- Matahiya Location in Lumbini Province Matahiya Matahiya (Nepal)
- Coordinates: 27°57′N 81°49′E﻿ / ﻿27.95°N 81.82°E
- Country: Nepal
- Zone: Bheri Zone
- District: Banke District

Population (1991)
- • Total: 4,808
- Time zone: UTC+5:45 (Nepal Time)

= Matahiya =

Village development committee in Bheri Zone, Nepal

Matahiya is a town in Banke District in the Bheri Zone of south-western Nepal. At the time of the 1991 Nepal census it had a population of 4,808 and had 903 houses in the town.

==Government==
The purpose of Village Development Committees like Matahiya is to organise village people structurally at a local level and creating a partnership between the community and the public sector for improved service delivery system.
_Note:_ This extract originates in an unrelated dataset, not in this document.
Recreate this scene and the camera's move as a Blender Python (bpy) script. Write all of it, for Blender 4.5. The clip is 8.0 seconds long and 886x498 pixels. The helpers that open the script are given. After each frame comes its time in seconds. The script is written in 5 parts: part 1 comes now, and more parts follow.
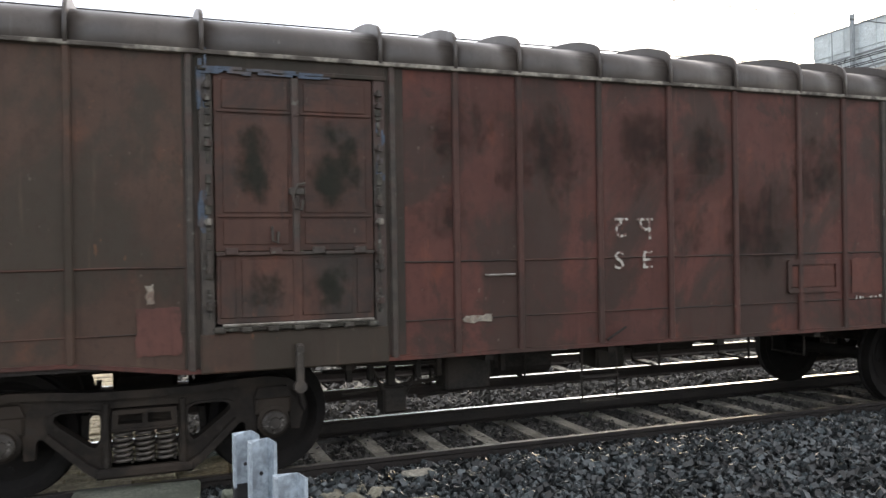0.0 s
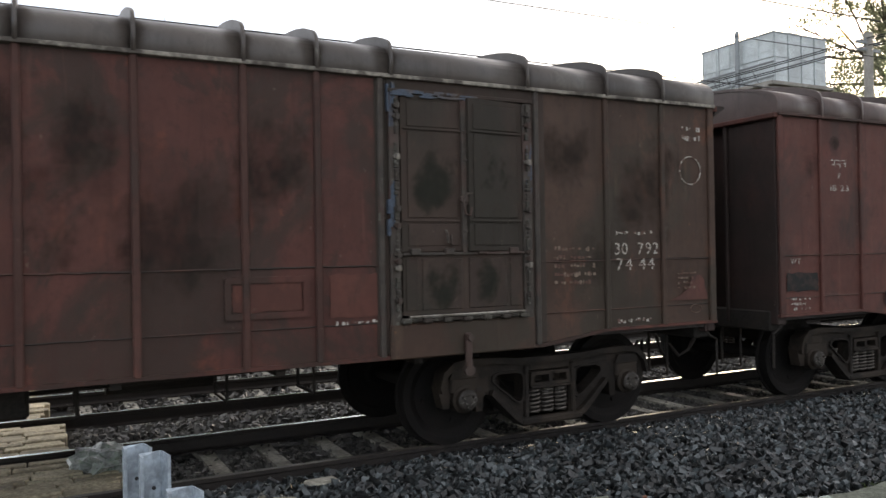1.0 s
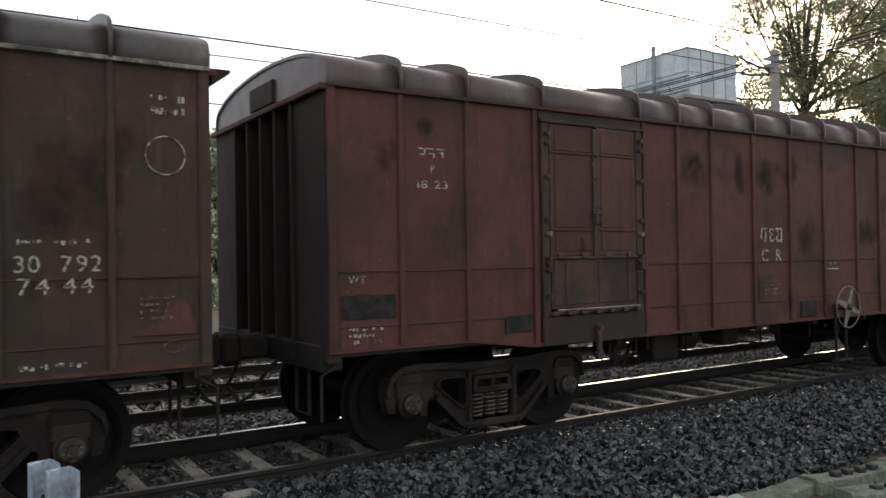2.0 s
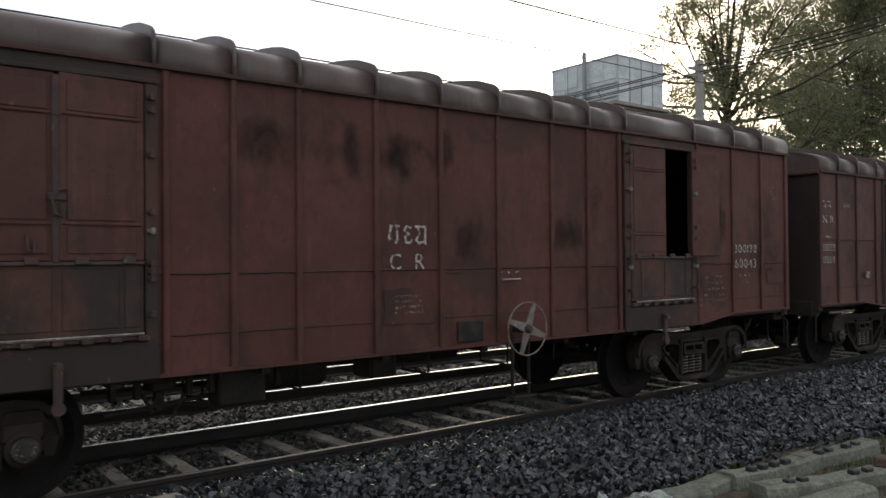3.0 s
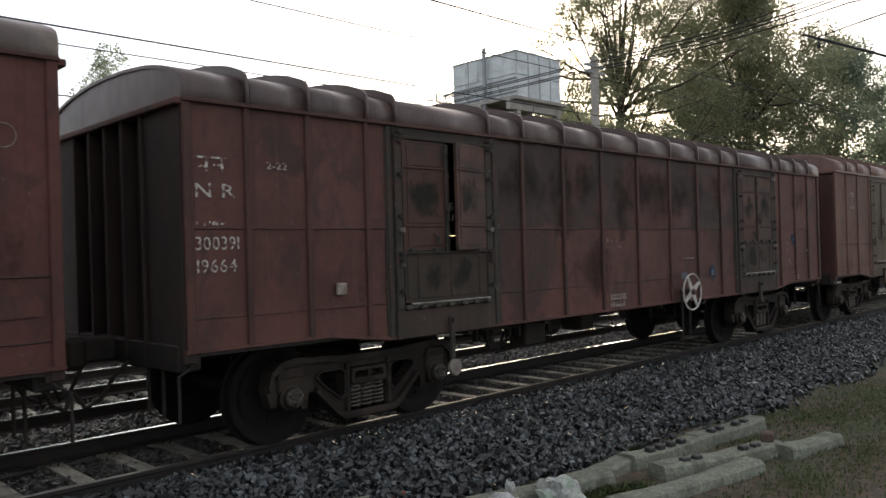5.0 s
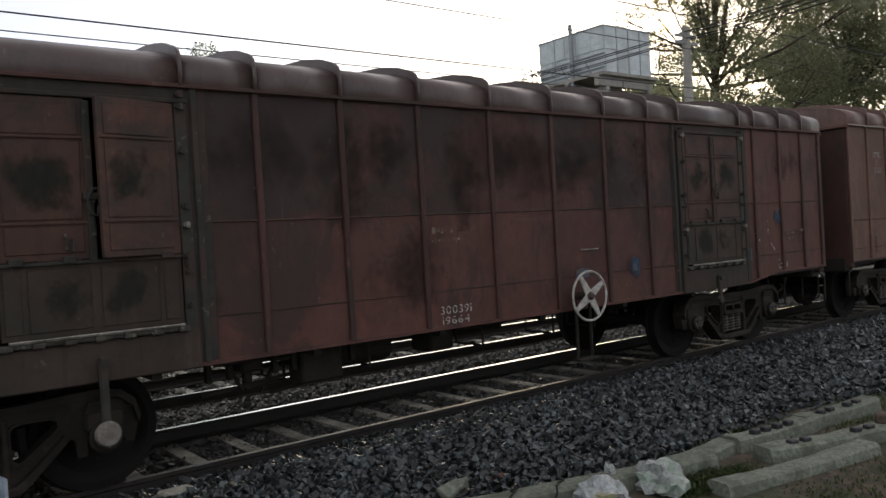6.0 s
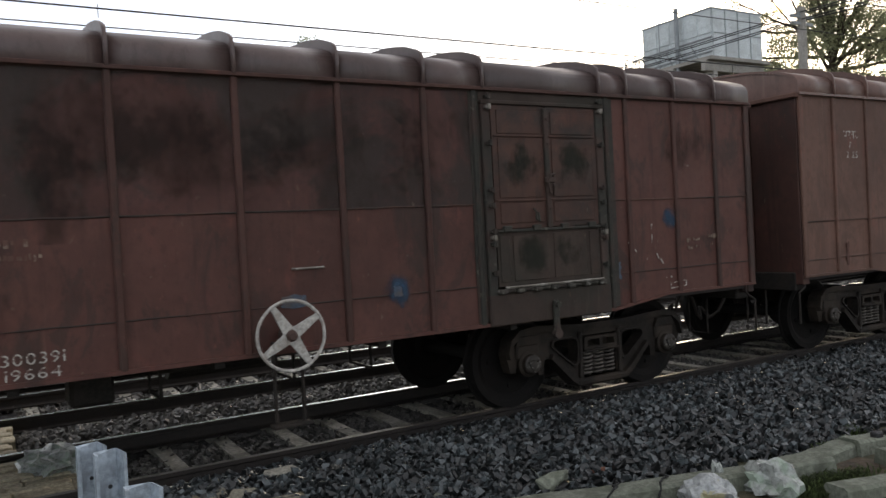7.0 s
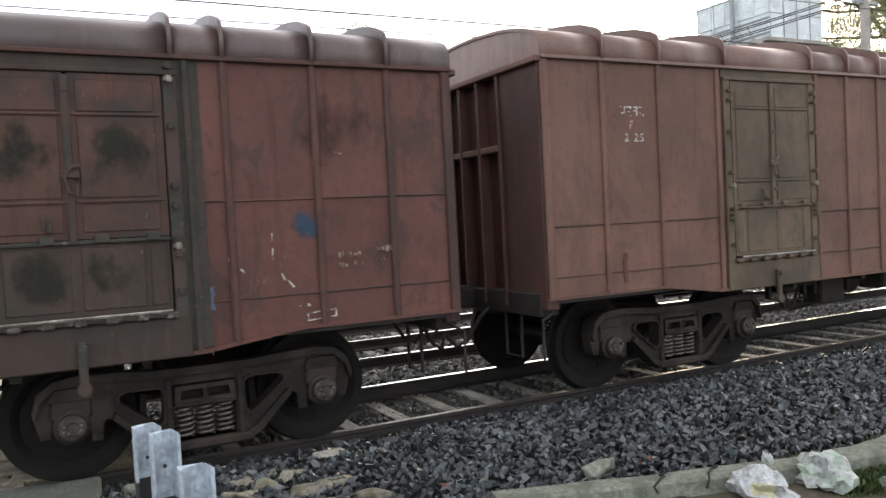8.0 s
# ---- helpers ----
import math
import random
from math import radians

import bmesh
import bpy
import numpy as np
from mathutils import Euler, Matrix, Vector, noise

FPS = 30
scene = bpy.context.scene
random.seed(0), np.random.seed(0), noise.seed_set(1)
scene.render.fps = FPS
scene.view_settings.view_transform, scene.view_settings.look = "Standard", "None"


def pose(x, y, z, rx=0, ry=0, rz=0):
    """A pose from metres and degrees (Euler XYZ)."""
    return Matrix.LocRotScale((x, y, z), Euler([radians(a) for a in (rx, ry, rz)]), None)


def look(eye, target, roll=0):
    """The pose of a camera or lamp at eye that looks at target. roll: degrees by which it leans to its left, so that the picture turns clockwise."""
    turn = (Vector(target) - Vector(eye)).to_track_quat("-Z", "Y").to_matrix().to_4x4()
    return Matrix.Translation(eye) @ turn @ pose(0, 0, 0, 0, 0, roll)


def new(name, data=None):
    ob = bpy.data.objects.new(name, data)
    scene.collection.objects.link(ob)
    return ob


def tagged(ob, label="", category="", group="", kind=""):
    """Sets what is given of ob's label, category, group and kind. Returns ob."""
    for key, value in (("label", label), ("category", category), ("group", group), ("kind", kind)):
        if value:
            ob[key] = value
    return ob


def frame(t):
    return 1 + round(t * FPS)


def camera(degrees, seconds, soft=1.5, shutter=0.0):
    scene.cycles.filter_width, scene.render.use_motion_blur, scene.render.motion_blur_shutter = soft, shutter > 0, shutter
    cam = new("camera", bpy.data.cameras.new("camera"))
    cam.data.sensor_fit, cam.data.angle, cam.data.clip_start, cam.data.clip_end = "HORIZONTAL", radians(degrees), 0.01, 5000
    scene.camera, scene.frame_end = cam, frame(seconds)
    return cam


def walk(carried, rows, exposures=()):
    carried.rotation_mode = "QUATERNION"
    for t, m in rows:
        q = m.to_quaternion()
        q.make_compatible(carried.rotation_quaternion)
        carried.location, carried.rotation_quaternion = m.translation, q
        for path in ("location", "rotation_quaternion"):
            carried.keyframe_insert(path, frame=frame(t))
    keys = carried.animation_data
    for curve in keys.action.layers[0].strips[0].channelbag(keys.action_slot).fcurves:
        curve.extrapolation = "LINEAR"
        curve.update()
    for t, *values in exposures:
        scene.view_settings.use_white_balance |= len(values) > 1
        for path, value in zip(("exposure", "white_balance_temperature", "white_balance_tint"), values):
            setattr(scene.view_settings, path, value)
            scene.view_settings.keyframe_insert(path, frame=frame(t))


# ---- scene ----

A VDC has a status as an autonomous institution and authority for interacting with the more centralised institutions of governance in Nepal. In doing so, the VDC gives village people an element of control and responsibility in development, and also ensures proper utilization and distribution of state funds and a greater interaction between government officials, NGOs and agencies. The village development committees within a given area will discuss education, water supply, basic health, sanitation and income and will also monitor and record progress which is displayed in census data.

In VDCs there is one elected chief, usually elected with over an 80% majority. From each ward, there is also a chief that is elected along with these there are also four members elected or nominated.